Text runs Real-world text usually contains codepoints from a mixture of different Unicode scripts (including punctuation, numbers, symbols, white-space characters, and other codepoints that do not belong to any script). Real-world text may also be marked up with formatting that changes font properties (including the font, font style, and font size). For shaping purposes, all real-world text streams must be first segmented into runs that have a uniform set of properties. In particular, shaping models always assume that every codepoint in a text run has the same direction, script tag, and language tag.

OpenType shaping models OpenType provides shaping models for the following scripts: The default shaping model handles all scripts with no script-specific shaping model, and may also be used as a fallback for handling unrecognized scripts. The Indic shaping model handles the Indic scripts Bengali, Devanagari, Gujarati, Gurmukhi, Kannada, Malayalam, Oriya, Tamil, and Telugu. The Indic shaping model was revised significantly in 2005. To denote the change, a new set of script tags was assigned for Bengali, Devanagari, Gujarati, Gurmukhi, Kannada, Malayalam, Oriya, Tamil, and Telugu. For the sake of clarity, the term "Indic2" is sometimes used to refer to the current, revised shaping model. The Arabic shaping model supports Arabic, Mongolian, N'Ko, Syriac, and several other connected or cursive scripts. The Thai/Lao shaping model supports the Thai and Lao scripts. The Khmer shaping model supports the Khmer script. The Myanmar shaping model supports the Myanmar (or Burmese) script. The Tibetan shaping model supports the Tibetan script. The Hangul shaping model supports the Hangul script. The Hebrew shaping model supports the Hebrew script. The Universal Shaping Engine (USE) shaping model supports scripts not covered by one of the above, script-specific shaping models, including Javanese, Balinese, Buginese, Batak, Chakma, Lepcha, Modi, Phags-pa, Tagalog, Siddham, Sundanese, Tai Le, Tai Tham, Tai Viet, and many others. Text runs that do not fall under one of the above shaping models may still require processing by a shaping engine. Of particular note is Emoji shaping, which may involve variation-selector sequences and glyph substitution. Emoji shaping is handled by the default shaping model.

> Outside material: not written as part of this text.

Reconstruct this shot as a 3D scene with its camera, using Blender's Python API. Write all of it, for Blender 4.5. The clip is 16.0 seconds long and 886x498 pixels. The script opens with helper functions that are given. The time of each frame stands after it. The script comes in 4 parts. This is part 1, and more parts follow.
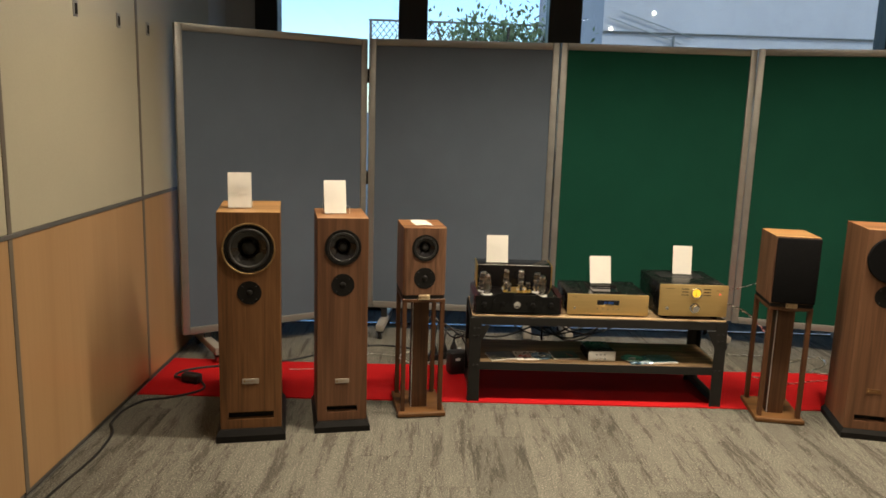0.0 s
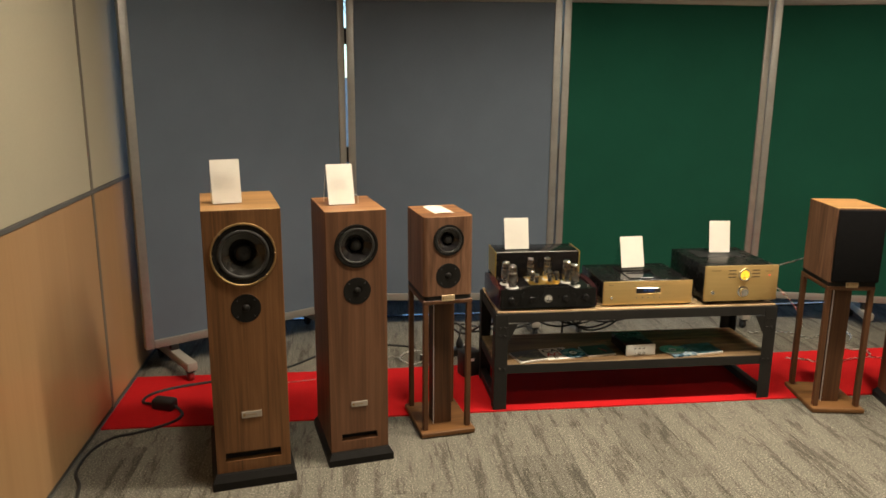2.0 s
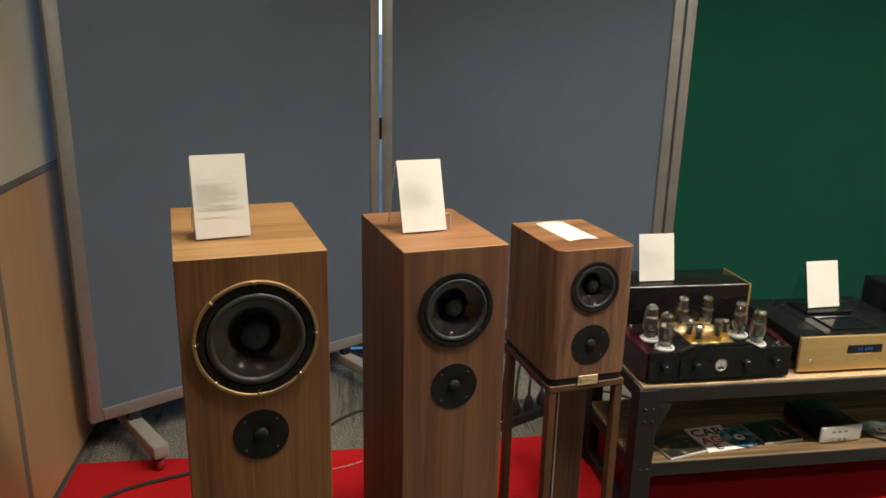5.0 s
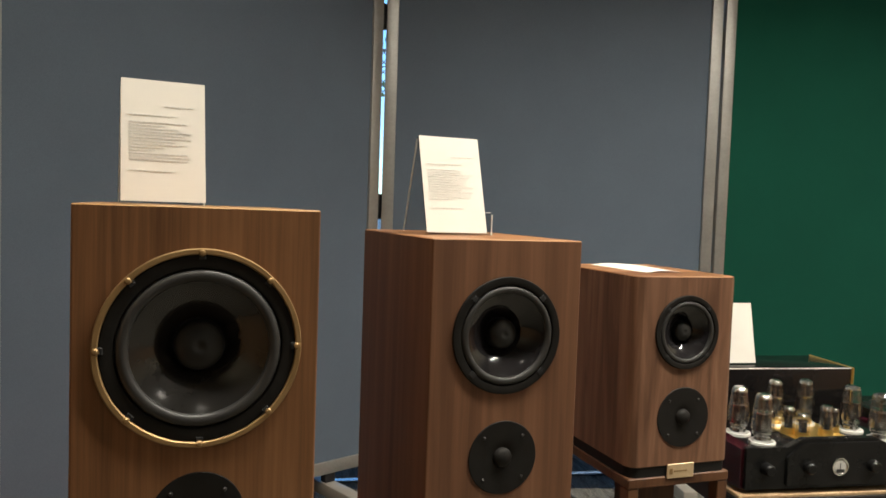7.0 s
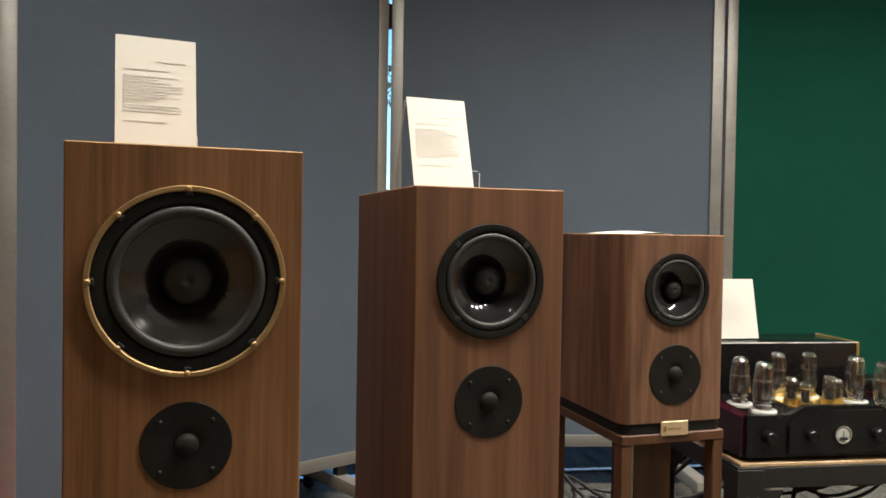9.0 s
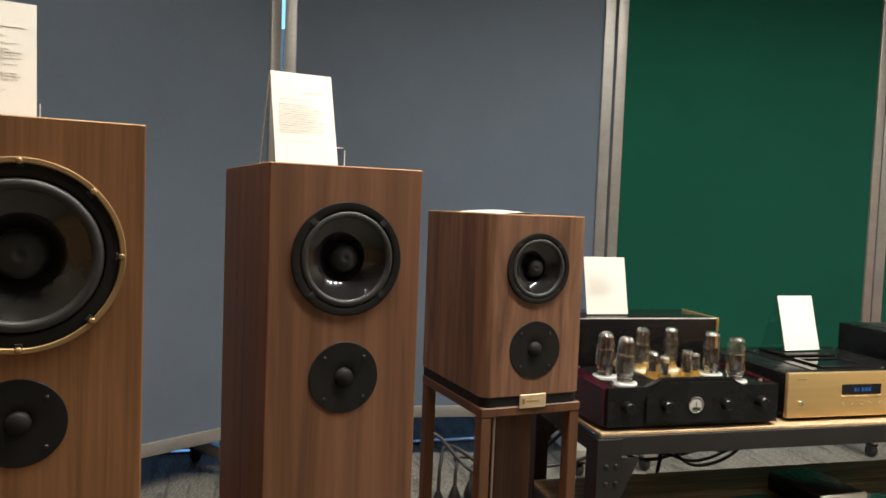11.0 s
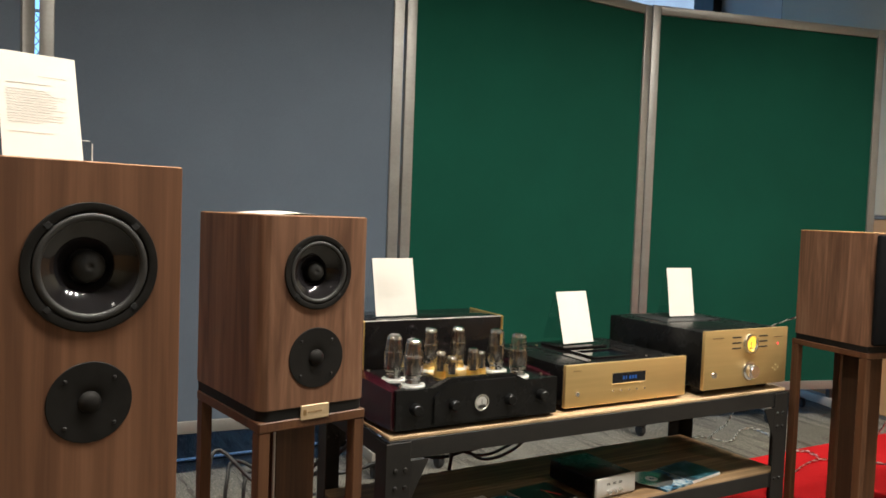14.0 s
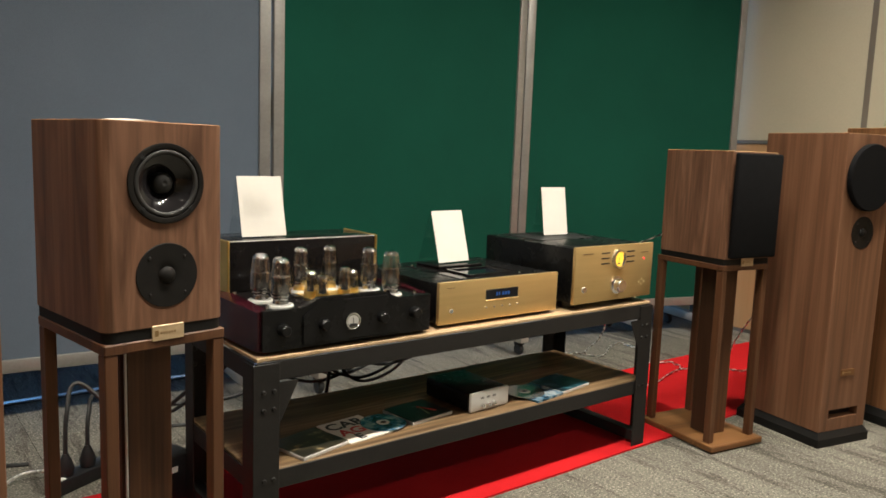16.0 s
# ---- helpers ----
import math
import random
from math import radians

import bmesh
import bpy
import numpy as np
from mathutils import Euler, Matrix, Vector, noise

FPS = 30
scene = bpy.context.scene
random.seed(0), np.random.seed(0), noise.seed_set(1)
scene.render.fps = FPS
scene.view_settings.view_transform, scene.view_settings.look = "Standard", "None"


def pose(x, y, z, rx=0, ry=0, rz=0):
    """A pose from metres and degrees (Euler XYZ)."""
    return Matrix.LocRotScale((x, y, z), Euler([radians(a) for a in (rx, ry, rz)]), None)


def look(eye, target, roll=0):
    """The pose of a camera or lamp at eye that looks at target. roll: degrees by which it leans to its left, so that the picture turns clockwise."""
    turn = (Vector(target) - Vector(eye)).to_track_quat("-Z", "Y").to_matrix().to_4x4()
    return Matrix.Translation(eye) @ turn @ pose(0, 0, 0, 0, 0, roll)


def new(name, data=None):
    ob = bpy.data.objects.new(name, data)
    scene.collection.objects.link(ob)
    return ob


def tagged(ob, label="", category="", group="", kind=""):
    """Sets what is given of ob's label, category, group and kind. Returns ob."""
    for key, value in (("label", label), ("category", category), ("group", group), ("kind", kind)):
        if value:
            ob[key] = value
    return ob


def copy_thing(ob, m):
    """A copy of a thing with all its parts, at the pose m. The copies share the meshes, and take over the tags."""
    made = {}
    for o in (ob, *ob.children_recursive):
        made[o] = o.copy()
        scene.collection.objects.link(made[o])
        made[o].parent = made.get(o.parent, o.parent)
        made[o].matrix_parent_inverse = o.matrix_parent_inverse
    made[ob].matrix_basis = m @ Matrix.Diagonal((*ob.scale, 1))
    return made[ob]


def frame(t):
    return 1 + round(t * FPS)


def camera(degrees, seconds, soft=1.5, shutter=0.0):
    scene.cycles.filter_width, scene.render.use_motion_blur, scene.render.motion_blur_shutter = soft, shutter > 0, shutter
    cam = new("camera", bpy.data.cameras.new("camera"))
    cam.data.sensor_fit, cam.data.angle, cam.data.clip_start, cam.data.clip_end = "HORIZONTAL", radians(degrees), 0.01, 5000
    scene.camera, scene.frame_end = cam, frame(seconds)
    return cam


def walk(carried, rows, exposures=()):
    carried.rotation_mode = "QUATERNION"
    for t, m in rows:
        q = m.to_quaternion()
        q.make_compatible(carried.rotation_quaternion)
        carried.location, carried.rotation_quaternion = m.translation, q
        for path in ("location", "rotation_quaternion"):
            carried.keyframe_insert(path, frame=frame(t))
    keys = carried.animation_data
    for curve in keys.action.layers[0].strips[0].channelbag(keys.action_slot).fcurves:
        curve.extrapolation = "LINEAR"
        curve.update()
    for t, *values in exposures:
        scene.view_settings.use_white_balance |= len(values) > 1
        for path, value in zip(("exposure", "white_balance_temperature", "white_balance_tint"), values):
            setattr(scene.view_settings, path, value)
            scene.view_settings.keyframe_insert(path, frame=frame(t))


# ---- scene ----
cam = camera(60.9, 16.0, 1.65)
EXPOSURES = [(0, -0.36, 6550, 10), (1.5, -0.27, 6600, 10), (2.5, -0.14, 6350, 10), (3.5, -0.10, 6250, 10), (5, -0.32, 5800, 8), (7.5, -0.05, 5750, 8), (8.2, -0.04, 5700, 8),
             (10.5, 0.12, 5600, 9), (13, 0.08, 5650, 9), (14.5, 0.02, 5650, 9), (16, -0.08, 5800, 9)]
PATH = [
    (0, (0.049, 0.271, 1.514), (0.085, 2.239, 1.159), 1.8),
    (0.5, (-0.172, 0.305, 1.547), (0.027, 2.258, 1.162), -0.1),
    (1, (-0.258, 0.409, 1.559), (-0.03, 2.348, 1.124), -0.4),
    (1.5, (-0.325, 0.668, 1.521), (-0.06, 2.607, 1.107), 0.9),
    (2, (-0.358, 0.88, 1.522), (-0.123, 2.815, 1.075), 0.4),
    (2.5, (-0.417, 1.137, 1.528), (-0.186, 3.067, 1.057), -0.6),
    (3, (-0.482, 1.405, 1.535), (-0.258, 3.337, 1.07), -0.4),
    (3.5, (-0.477, 1.64, 1.53), (-0.33, 3.588, 1.103), 0.2),
    (4, (-0.532, 1.83, 1.515), (-0.398, 3.768, 1.039), 0.6),
    (4.5, (-0.612, 2.005, 1.491), (-0.361, 3.92, 0.971), 1.0),
    (5, (-0.62, 2.215, 1.453), (-0.311, 4.113, 0.904), 1.3),
    (5.2, (-0.609, 2.318, 1.432), (-0.307, 4.224, 0.905), 1.2),
    (7.3, (-0.631, 2.665, 1.023), (-0.28, 4.634, 0.974), 2.0),
    (7.5, (-0.621, 2.668, 1.006), (-0.291, 4.64, 0.976), 1.8),
    (8, (-0.602, 2.651, 0.992), (-0.332, 4.632, 0.946), 1.4),
    (8.2, (-0.595, 2.644, 0.973), (-0.322, 4.625, 0.934), 1.2),
    (10.3, (-0.524, 2.587, 0.956), (-0.144, 4.548, 0.869), 1.8),
    (10.5, (-0.508, 2.597, 0.971), (-0.092, 4.55, 0.86), 2.1),
    (11, (-0.493, 2.584, 0.974), (0.013, 4.516, 0.86), 2.2),
    (11.5, (-0.466, 2.575, 0.978), (0.14, 4.478, 0.857), 2.3),
    (12, (-0.446, 2.566, 0.969), (0.219, 4.448, 0.849), 2.1),
    (12.5, (-0.424, 2.555, 0.972), (0.278, 4.422, 0.825), 1.4),
    (13, (-0.407, 2.561, 0.98), (0.36, 4.403, 0.837), 1.4),
    (13.5, (-0.451, 2.618, 0.961), (0.406, 4.421, 0.839), 1.8),
    (14, (-0.433, 2.623, 0.976), (0.552, 4.361, 0.883), 2.1),
    (14.5, (-0.397, 2.58, 0.98), (0.695, 4.253, 0.882), 1.8),
    (15, (-0.343, 2.538, 0.975), (0.821, 4.16, 0.862), 1.7),
    (15.5, (-0.314, 2.554, 0.95), (0.902, 4.133, 0.791), 2.1),
    (16, (-0.37, 2.632, 0.935), (0.853, 4.194, 0.676), 2.1),
]
walk(cam, [(t, look(eye, target, roll)) for t, eye, target, roll in PATH], EXPOSURES)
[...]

Graphite shaping In contrast to OpenType shaping, Graphite shaping does not specify a predefined set of shaping models or a set of supported scripts. Instead, each Graphite font contains a complete set of rules that implement the required shaping model for the intended script. These rules include finite-state machines to match sequences of codepoints to the shaping operations to perform. Graphite shaping can perform the same shaping operations used in OpenType shaping, as well as other functions that have not been defined for OpenType shaping.

AAT shaping In contrast to OpenType shaping, AAT shaping does not specify a predefined set of shaping models or a set of supported scripts. Instead, each AAT font includes a complete set of rules that implement the desired shaping model for the intended script. These rules include finite-state machines to match glyph sequences and the shaping operations to perform. Notably, AAT shaping rules are expressed for glyphs in the font, not for Unicode codepoints. AAT shaping can perform the same shaping operations used in OpenType shaping, as well as other functions that have not been defined for OpenType shaping.